Brush up on your knowledge of speech technology terms
Vocal commands are one way speech technology is making its way into business applications and services. This mini glossary will refresh your knowledge of speech technology and some of its use cases.
If you've ever asked Amazon Alexa for a weather report or told your Google Home to set a timer, then you've used speech technology. Speech technology is making its way into the enterprise, from contact centers to personal digital assistants. As the technology matures and vendors try to differentiate themselves, new use cases arise.
Speech technology is a catch-all term for any technology that interacts with audible speech. Most speech technology-enabled tools and applications use a combination of the different types of available technologies. This mini glossary will help you navigate speech technology concepts and their enterprise use cases.
Under the hood of speech technology
AI. AI-enabled machines learn, reason and self-correct with the intention to simulate human intelligence. For speech technology, AI adds a layer of automation to call centers by recognizing pertinent information from a call and choosing the best place to route the call. AI-driven speech recognition can also identify patterns, allowing applications to make suggestions based on what is said during a call, using speech recognition, machine learning and in some cases natural language generation or sentiment analysis.
Machine learning. Algorithms that allow machines to become more accurate and predictive without explicit programing are using machine learning. For speech technology, machine learning can be used with language analysis in contact centers to predict the outcome of a call by recognizing verbal patterns and reacting accordingly. Each interaction machine learning-enabled tools have improves an application's accuracy. Machine learning in speech technology relies primarily on deep learning models to sort through the many variables of spoken language and then process the data to improve future performance.
Natural language processing. NLP is a computer's ability to understand language. Spoken language is nuanced and doesn't fall into the highly specified programing inputs that computers typically use to function. Nuanced language and speech patterns make NLP a particularly difficult technology to program successfully. NLP analyzes both syntax and semantic meaning to deliver on a complex understanding of spoken language. NLP can recognize words based on context, categorize words into groups and use a database to determine the semantics behind the words. More mature NLP technology uses deep learning to analyze speech patterns and improve upon itself for future interactions.
Speech recognition. Speech recognition is a machine's ability to convert spoken language into a format that machines can process, but its capabilities can vary greatly. Limited speech recognition may only recognize specific words and phrases for use cases like interactive voice response (IVR) systems. More sophisticated versions can recognize natural speech for advanced use cases, including call routing, speech-to-text and voice search. Accuracy for these use cases is improving rapidly, but it will be some time before it truly mimics the accuracy of another person.
Speech analytics. Speech analytics pairs with speech recognition to locate the useful information from an audio input. Speech analysis can recognize words, audio patterns, and can even detect emotional markers in a person's voice. Speech analytics is used in contact centers as a means to identify the reason for a call, as well as the caller's mood.
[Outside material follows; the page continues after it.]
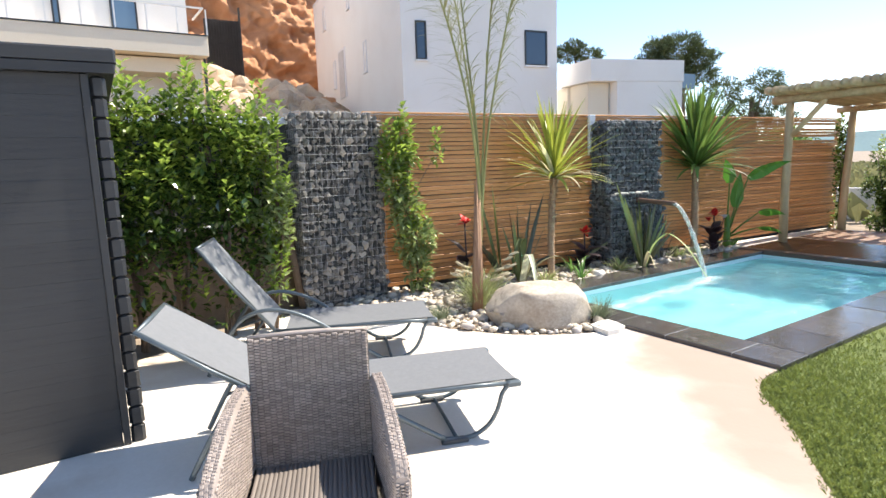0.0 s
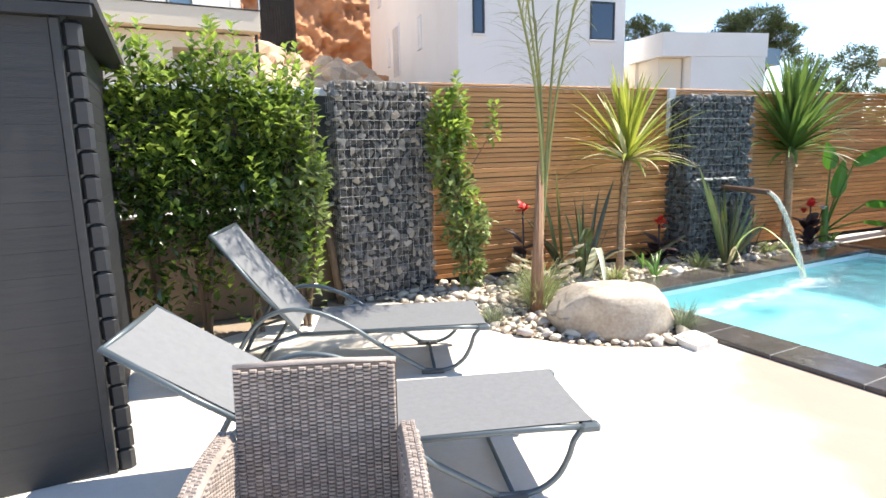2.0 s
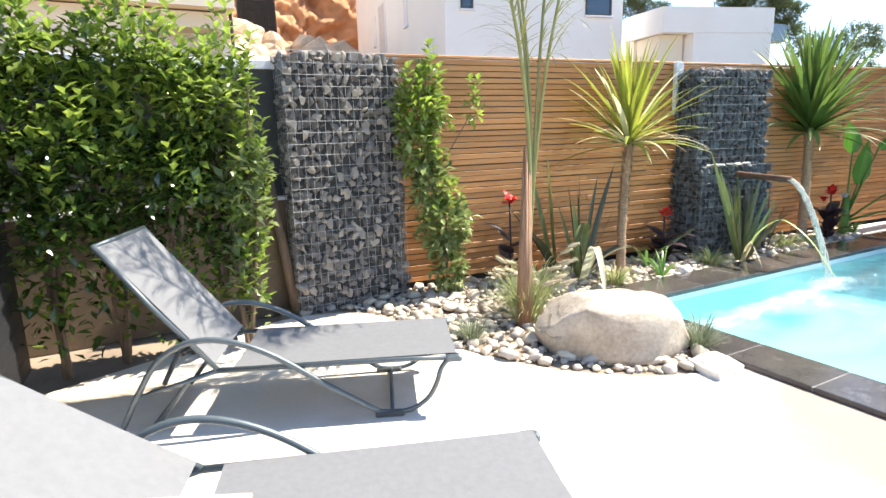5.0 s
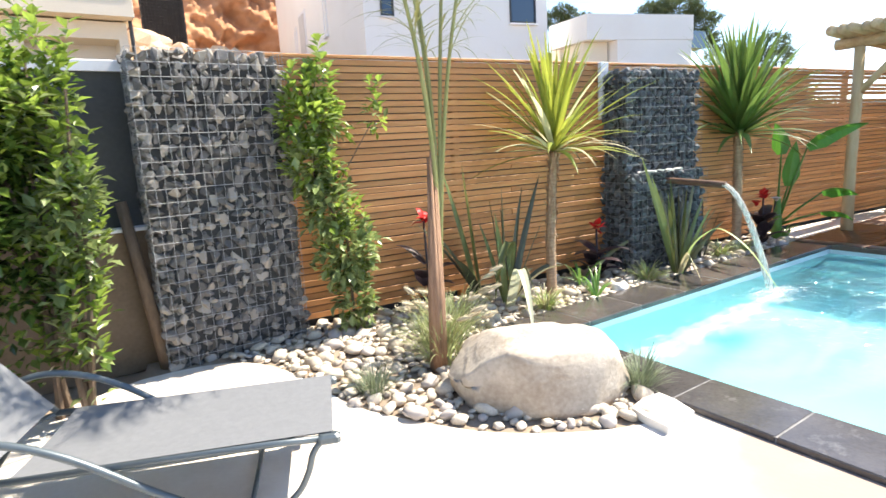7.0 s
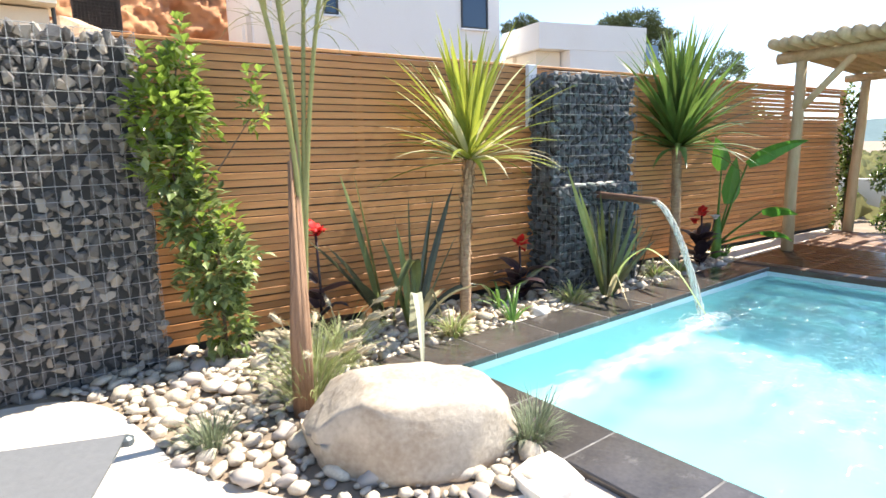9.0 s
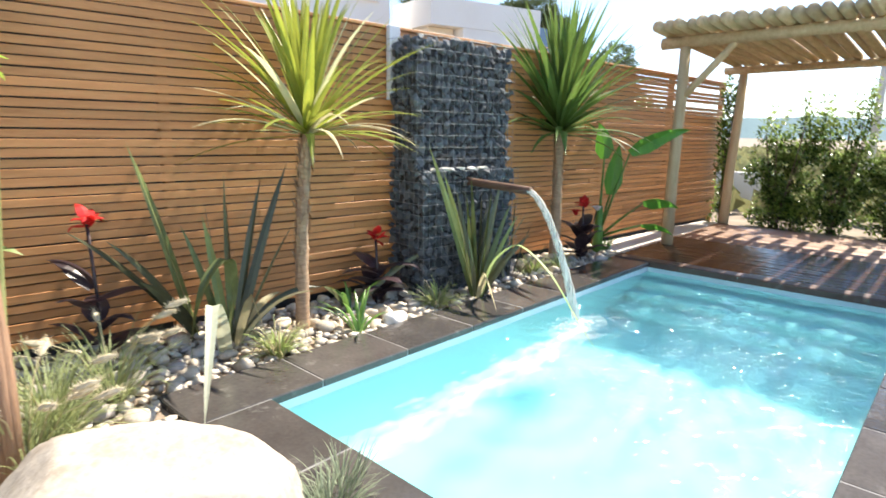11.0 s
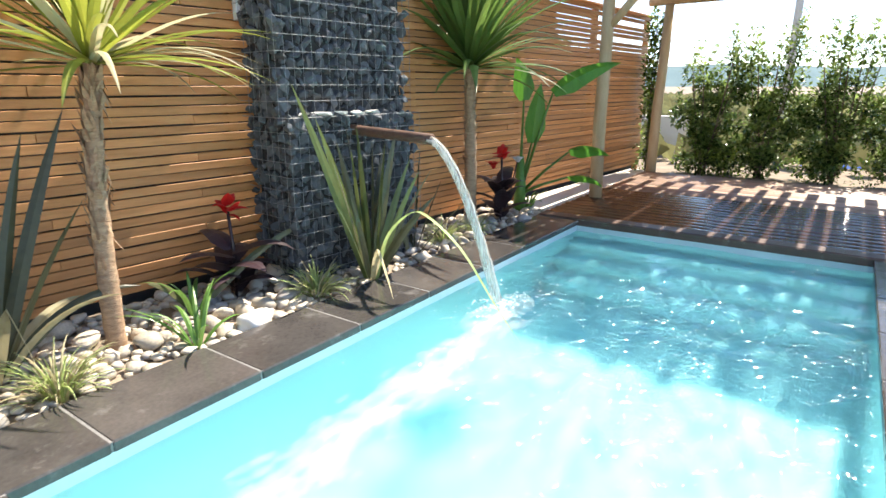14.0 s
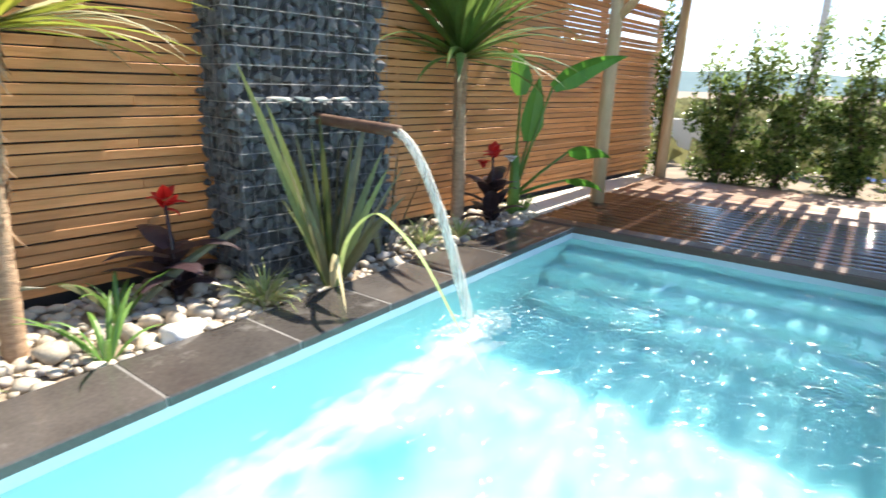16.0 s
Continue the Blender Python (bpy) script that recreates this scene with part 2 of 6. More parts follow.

Most business cases for speech analytics revolve around improving customer interactions through call data collection.
Use cases for speech technology
Text-to-speech (TTS) and speech-to-text. Applications that synthesize audio from text inputs are considered TTS applications. For the enterprise, TTS is used in voice-enabled emails and other hands-free messaging applications. Speech-to-text is the reverse where audio inputs are converted into visual text. Speech-to-text is used for transcription and dictation tools. Both use cases involve speech recognition technology to identify words and convert them to the appropriate method of delivery.
Chatbot. Chatbots are programs that communicate through audio or text with a person or another machine. Chatbots rely on NLP engines and machine learning to mimic the complexity of human speech. A popular business case for chatbots is in contact centers to streamline operations and conserve agent resources. Chatbots that use machine learning and AI are able to build on each interaction to improve the user experience. Overall, chatbots can offer a more contextualized interaction than a simple IVR system.
Voice assistant. Similar to chatbots, voice assistants use NLP to help users in voice recognition environments. Consumers are likely familiar with the Amazon Alexa and Google Home voice assistants, but digital voice assistants are also finding their way into the enterprise. Most voice assistants operate on a command-response principle. As AI capabilities mature, voice assistants built with cognitive computing can perform more complex multi-step tasks such as booking appointments or purchasing tickets.